In this example, you'll create and run a pipeline to load data from an on-premises data source into a cloud destination.

  1. Create an on-premises data gateway to connect to your source.

  2. Create a connection to your on-premises data source.

  3. Go to your workspace and create a data pipeline.

    Screenshot showing how to create a new data pipeline.

    Note

    You need to configure the firewall to allow outbound connections *.frontend.clouddatahub.net from the gateway for Fabric pipeline capabilities.

  4. From the Home tab of the pipeline editor, select Copy data and then Use copy assistant. Add a new source to the activity in the assistant's Choose data source page, then select the connection established in the previous step.

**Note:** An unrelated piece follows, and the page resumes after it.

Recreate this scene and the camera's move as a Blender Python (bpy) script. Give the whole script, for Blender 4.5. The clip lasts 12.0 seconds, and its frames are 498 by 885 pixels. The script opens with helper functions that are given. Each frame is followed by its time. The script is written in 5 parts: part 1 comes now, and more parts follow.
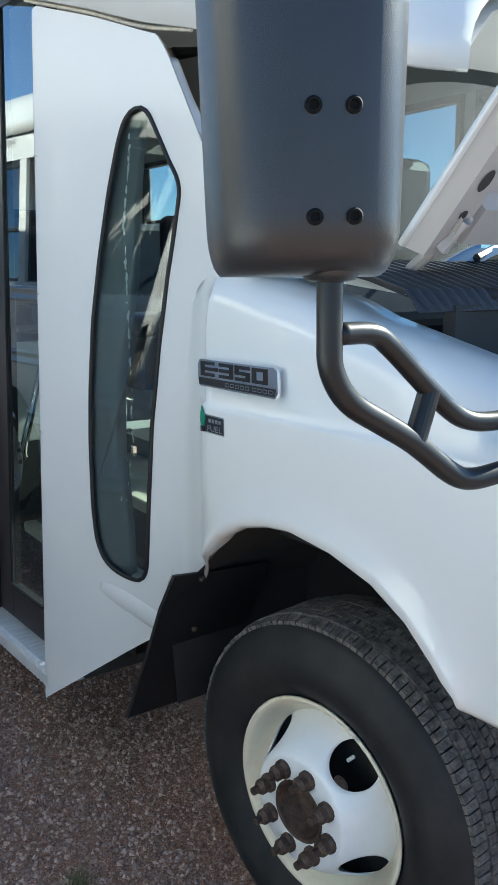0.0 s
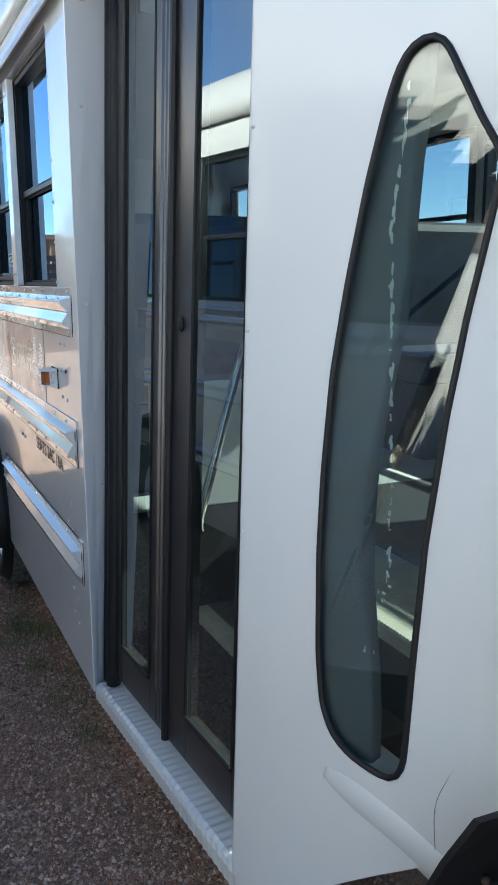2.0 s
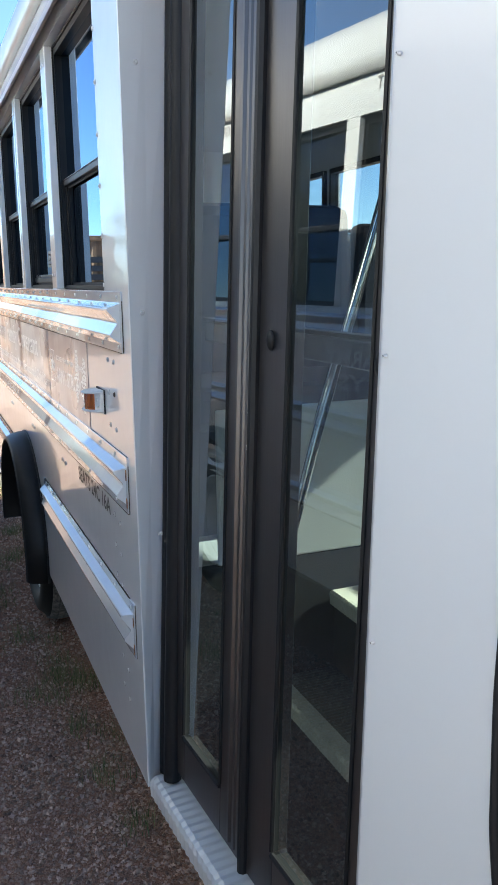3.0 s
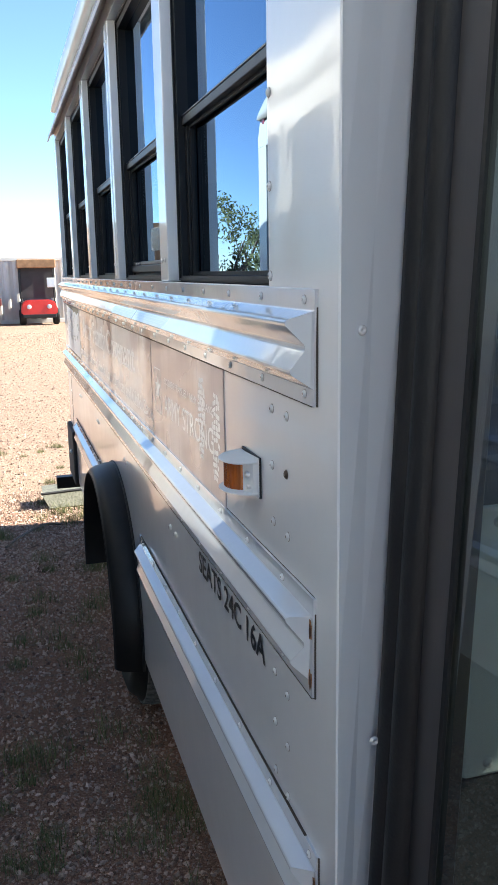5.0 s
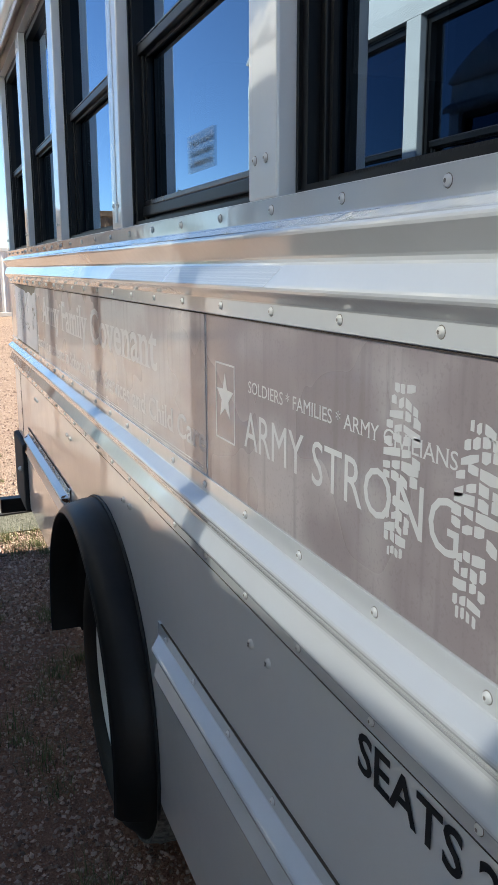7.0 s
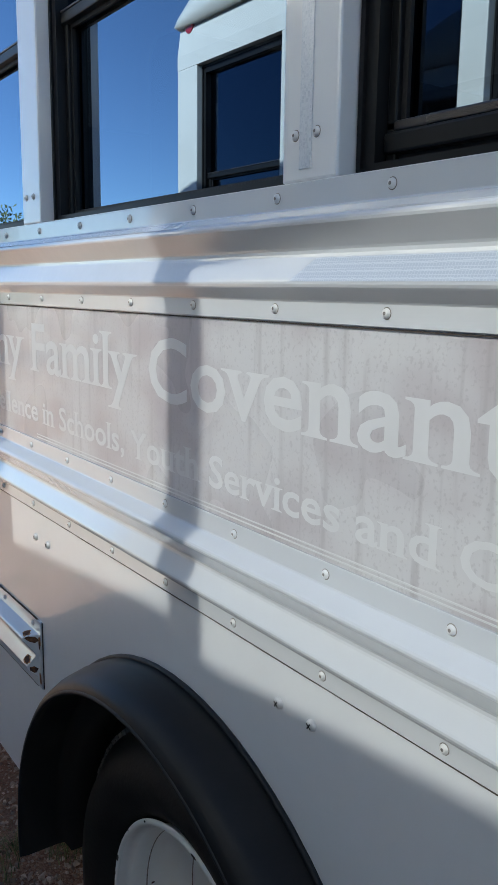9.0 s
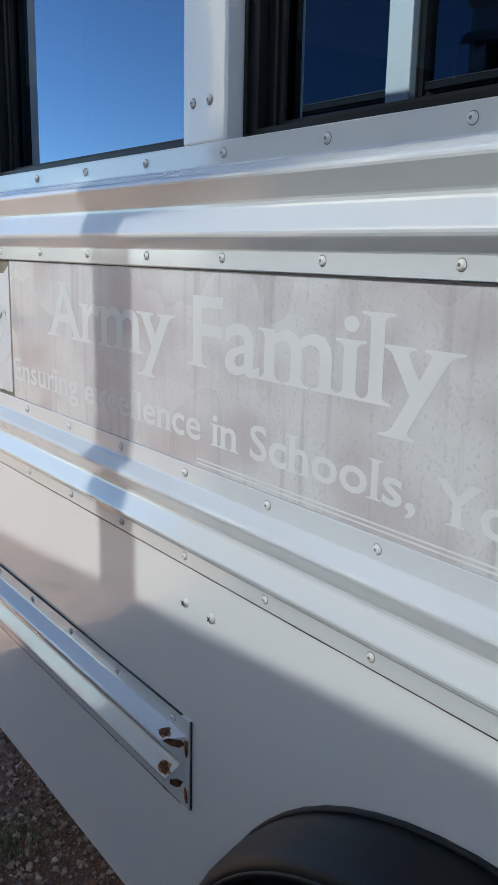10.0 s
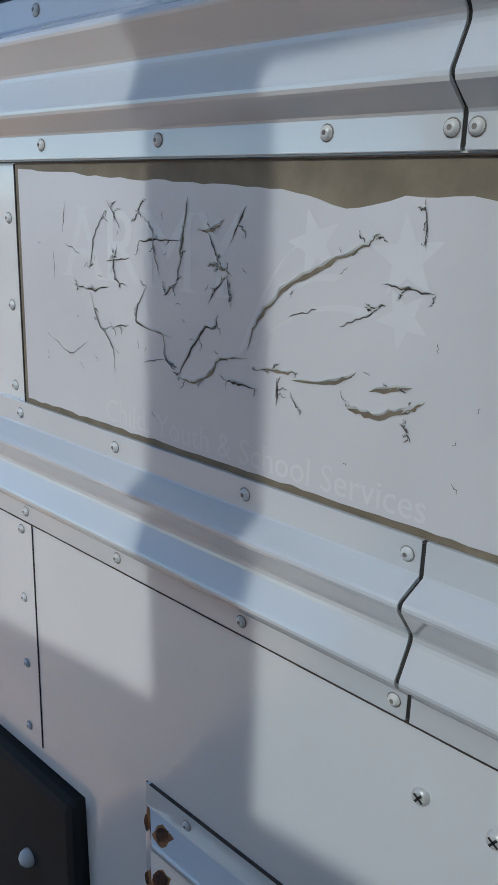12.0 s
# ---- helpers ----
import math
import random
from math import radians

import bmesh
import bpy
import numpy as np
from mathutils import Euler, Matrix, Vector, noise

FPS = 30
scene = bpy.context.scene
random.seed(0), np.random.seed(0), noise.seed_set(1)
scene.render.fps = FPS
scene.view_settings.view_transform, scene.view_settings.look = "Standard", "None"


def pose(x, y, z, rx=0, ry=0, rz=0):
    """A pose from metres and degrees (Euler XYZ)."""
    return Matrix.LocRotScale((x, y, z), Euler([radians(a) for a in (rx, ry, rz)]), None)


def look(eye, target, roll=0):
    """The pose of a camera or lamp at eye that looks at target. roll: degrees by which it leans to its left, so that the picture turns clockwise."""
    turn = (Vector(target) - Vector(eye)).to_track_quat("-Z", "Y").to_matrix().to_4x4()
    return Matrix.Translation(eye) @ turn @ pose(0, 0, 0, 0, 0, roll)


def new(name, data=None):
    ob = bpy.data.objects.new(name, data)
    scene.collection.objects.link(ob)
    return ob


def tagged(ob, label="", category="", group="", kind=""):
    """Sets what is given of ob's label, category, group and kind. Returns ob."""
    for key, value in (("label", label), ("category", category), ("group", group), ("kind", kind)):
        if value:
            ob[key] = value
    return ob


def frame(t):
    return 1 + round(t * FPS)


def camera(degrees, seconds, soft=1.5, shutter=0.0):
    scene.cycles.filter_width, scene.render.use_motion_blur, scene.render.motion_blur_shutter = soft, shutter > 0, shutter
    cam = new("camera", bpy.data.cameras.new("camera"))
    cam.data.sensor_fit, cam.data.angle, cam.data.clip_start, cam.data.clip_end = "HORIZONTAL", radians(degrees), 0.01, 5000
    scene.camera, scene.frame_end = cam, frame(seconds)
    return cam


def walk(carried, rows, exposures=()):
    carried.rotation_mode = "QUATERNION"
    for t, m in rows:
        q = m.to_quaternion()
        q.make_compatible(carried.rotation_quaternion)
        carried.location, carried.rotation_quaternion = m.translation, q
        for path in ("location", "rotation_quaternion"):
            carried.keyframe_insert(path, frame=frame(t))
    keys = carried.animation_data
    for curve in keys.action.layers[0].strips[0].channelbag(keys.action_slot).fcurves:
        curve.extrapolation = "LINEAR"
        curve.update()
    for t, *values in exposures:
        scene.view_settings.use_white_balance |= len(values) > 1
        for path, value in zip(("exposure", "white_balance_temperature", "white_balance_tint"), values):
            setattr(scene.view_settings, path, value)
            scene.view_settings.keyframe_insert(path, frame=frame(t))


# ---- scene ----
cam = camera(33.80, 12.0)
PATH = [
    (0.0, pose(-0.7063, -0.9494, 1.4166, 78.058, 0.070, -34.680)),
    (0.5, pose(-0.6768, -0.7529, 1.4528, 78.700, 0.648, -31.298)),
    (1.0, pose(-0.5653, -0.5482, 1.4607, 78.878, 0.211, -27.343)),
    (1.5, pose(-0.5305, -0.3718, 1.4490, 78.552, -0.030, -25.683)),
    (2.0, pose(-0.5242, -0.1420, 1.4457, 78.767, 0.255, -24.882)),
    (2.5, pose(-0.4893, 0.1119, 1.4449, 78.858, 0.535, -23.639)),
    (3.0, pose(-0.4360, 0.3411, 1.4483, 78.798, 0.718, -22.179)),
    (3.5, pose(-0.4520, 0.5571, 1.4549, 78.236, 1.053, -21.709)),
    (5.5, pose(-0.2989, 1.5094, 1.4470, 77.988, 0.564, -14.855)),
    (6.0, pose(-0.2705, 1.7343, 1.4440, 77.498, 0.228, -13.890)),
    (6.5, pose(-0.2878, 1.9553, 1.3902, 77.379, -0.283, -16.044)),
    (6.7, pose(-0.3222, 2.0331, 1.3712, 77.597, -0.053, -18.241)),
    (8.3, pose(-0.5417, 2.7877, 1.3215, 79.212, -0.658, -31.233)),
    (8.5, pose(-0.5638, 2.8828, 1.3264, 79.380, -0.601, -32.492)),
    (9.0, pose(-0.5310, 3.1777, 1.3208, 79.473, -0.789, -34.996)),
    (9.5, pose(-0.5277, 3.4868, 1.3202, 78.323, -1.062, -36.876)),
    (10.0, pose(-0.5526, 3.7798, 1.3068, 77.056, -1.238, -37.339)),
    (10.5, pose(-0.5106, 4.0898, 1.2984, 76.544, -1.205, -37.290)),
    (11.0, pose(-0.5070, 4.4336, 1.2882, 76.151, -1.172, -38.763)),
    (11.5, pose(-0.4878, 4.7846, 1.2659, 75.220, -1.348, -41.721)),
    (12.0, pose(-0.4427, 5.1339, 1.2588, 73.538, -1.651, -45.720)),
]
EXPOSURES = [(0.0, 2.20, 6150, -3), (2.0, 2.28, 6230, 0), (3.5, 2.48, 6520, 4), (5.5, 2.16, 6680, 3), (6.0, 2.03, 6700, 3), (6.7, 1.84, 6700, 3), (8.3, 1.90, 6460, 3), (9.5, 1.95, 6350, 3), (11.0, 1.60, 6230, 2), (12.0, 1.27, 6180, 2)]
walk(cam, PATH, EXPOSURES)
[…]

    Screenshot showing where to choose a new data source from the Copy data activity.

  5. Select a destination for your data from the on-premises data source.

    Screenshot showing where to choose the data destination in the Copy activity.

  6. Run the pipeline.

    Screenshot showing where to run the pipeline in the pipeline editor window.

Note

Local access to the machine with the on-premises data gateway installed isn't allowed in data pipelines.

Use on-premises data in a Copy job

In this example, we'll show you how to connect a Copy job on an on-premises data source.

  1. Create an on-premises data gateway to connect to your source.

  2. Navigate to your workspace and create a new Copy job.

    Screenshot showing the new item menu in the Microsoft Fabric workspace with Copy job highlighted.

  3. In the Copy job wizard, on the Choose data source page, go to New sources, and select your source. In this example, we're using SQL Server database.

    Screenshot of the Copy job wizard with a new source selected.

  4. In the Connect to data source section, enter your connection details. Once provided, the on-premises data gateway connection created in earlier is automatically populated based on your configuration.

    Screenshot of the connect to data source page with the connection details highlighted for the on-premises source.

  5. Choose the target destination where you want to load the data from your source.

    Screenshot showing where to choose the data destination in the Copy job wizard.

  6. On the Map to destination and Settings pages, review and configure the data mapping and Copy job mode settings.

  7. Then, on the Review + Save page, select Save + Run to execute the Copy job.

    Screenshot of the Review and save menu of the Copy job wizard, with the Save + Run button highlighted.